REAL CORNBREAD, DRESSING, AND TURKEY
For the past 19 years A New Way of Life Re-Entry Project has provided a Thanksgiving experience for the women living in our re-entry homes. The celebration takes place the Saturday prior to Thanksgiving and the residents are encouraged to invite their family and friends.
The population of incarcerated women has increased by nearly 800% since 1980. The Vera Institute of Justice reports that the majority of incarcerated women are mothers. “Unlike incarcerated men, women in jails are often primary caregivers to their young children – nearly 80 percent of women in jails are mothers, and most are single parents.”
Tiffany Johnson, Associate Director of A New Way of Life, describes the experience as meaning a lot to the women. “Family reunification is not as easy as people think it is… For me when I came home, I still pictured my kids as kids but they were young adults and it’s hard to transition to see them and treat them as if they’re young adults. And then the kids are like, ‘well you’ve never been there for me’ and so throughout the year you’re constantly trying to repair a relationship that has been severed. Thanksgiving gives us an opportunity to really start on new ground,” explains Johnson.
Most of the women at this year’s celebration were experiencing their first Thanksgiving post incarceration. Some of the women had not been home for Thanksgiving in decades. For Mary who hasn’t spent Thanksgiving with her family in 35 years, the day was pretty emotional.

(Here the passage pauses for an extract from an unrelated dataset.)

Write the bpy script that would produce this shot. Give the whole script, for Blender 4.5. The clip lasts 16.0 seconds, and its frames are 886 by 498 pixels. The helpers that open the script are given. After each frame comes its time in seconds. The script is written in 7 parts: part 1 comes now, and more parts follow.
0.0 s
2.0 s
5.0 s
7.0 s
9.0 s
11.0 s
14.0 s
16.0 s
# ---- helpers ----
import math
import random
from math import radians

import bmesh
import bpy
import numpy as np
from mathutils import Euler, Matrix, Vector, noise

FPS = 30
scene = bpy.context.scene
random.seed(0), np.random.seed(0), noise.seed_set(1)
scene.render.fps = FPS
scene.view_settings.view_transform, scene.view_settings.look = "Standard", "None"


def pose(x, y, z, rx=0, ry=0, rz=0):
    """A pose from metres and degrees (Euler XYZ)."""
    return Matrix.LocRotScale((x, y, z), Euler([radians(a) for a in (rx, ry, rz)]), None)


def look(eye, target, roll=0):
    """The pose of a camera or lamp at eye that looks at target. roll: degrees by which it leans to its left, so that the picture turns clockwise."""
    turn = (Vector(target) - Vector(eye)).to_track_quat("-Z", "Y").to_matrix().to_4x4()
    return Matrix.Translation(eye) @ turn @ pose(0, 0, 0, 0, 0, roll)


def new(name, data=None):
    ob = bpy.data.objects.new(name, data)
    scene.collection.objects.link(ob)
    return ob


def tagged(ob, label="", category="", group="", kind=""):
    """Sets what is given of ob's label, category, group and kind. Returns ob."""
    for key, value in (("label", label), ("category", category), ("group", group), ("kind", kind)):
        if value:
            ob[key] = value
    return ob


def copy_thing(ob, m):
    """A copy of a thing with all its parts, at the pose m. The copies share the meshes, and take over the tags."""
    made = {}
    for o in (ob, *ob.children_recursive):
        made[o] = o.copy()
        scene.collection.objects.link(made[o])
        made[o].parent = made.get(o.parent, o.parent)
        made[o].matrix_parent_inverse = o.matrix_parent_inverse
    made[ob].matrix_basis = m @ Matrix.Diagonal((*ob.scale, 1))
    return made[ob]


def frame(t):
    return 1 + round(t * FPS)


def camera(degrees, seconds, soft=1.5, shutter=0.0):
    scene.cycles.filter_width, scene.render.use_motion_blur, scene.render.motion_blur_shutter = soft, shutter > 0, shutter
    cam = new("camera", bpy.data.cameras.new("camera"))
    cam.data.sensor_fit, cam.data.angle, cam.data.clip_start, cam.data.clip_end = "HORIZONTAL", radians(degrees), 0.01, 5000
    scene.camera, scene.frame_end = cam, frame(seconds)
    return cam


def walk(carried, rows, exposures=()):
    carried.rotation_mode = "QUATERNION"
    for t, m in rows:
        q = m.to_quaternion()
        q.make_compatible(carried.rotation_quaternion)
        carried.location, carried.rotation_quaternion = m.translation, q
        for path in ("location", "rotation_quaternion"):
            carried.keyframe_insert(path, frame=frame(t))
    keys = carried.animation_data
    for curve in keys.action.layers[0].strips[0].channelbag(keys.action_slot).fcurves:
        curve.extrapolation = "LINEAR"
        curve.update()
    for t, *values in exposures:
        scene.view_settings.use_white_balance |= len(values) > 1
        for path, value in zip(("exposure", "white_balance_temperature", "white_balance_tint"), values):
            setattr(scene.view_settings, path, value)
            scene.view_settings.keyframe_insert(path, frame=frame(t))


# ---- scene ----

“It’s a humbling experience to be out and you know just be around people that care about me, genuinely love me, and [are] there for me,” explains Mary. “So you know it’s touching, I cried a little bit when I first got here. Because like I said, I never thought I would be home to witness all this because I thought I was going to be in prison for the rest of my life.”
Thanksgiving with A New Way of Life has become a sacred tradition for the women. For so many years the women have had to eat Thanksgiving meals that consisted of pressed turkey and dressing that felt like cotton in their mouths. The meal and family experience at ANWOL communicates to many of them that they are cared about, loved, and thought of during the holiday season.
This Thanksgiving please remember your incarcerated loved one. If you haven’t spoken with them in a while, say a prayer for them or send a letter letting them know that you are thinking of them. Your communication could be the encouragement they need to push through another holiday season away from home.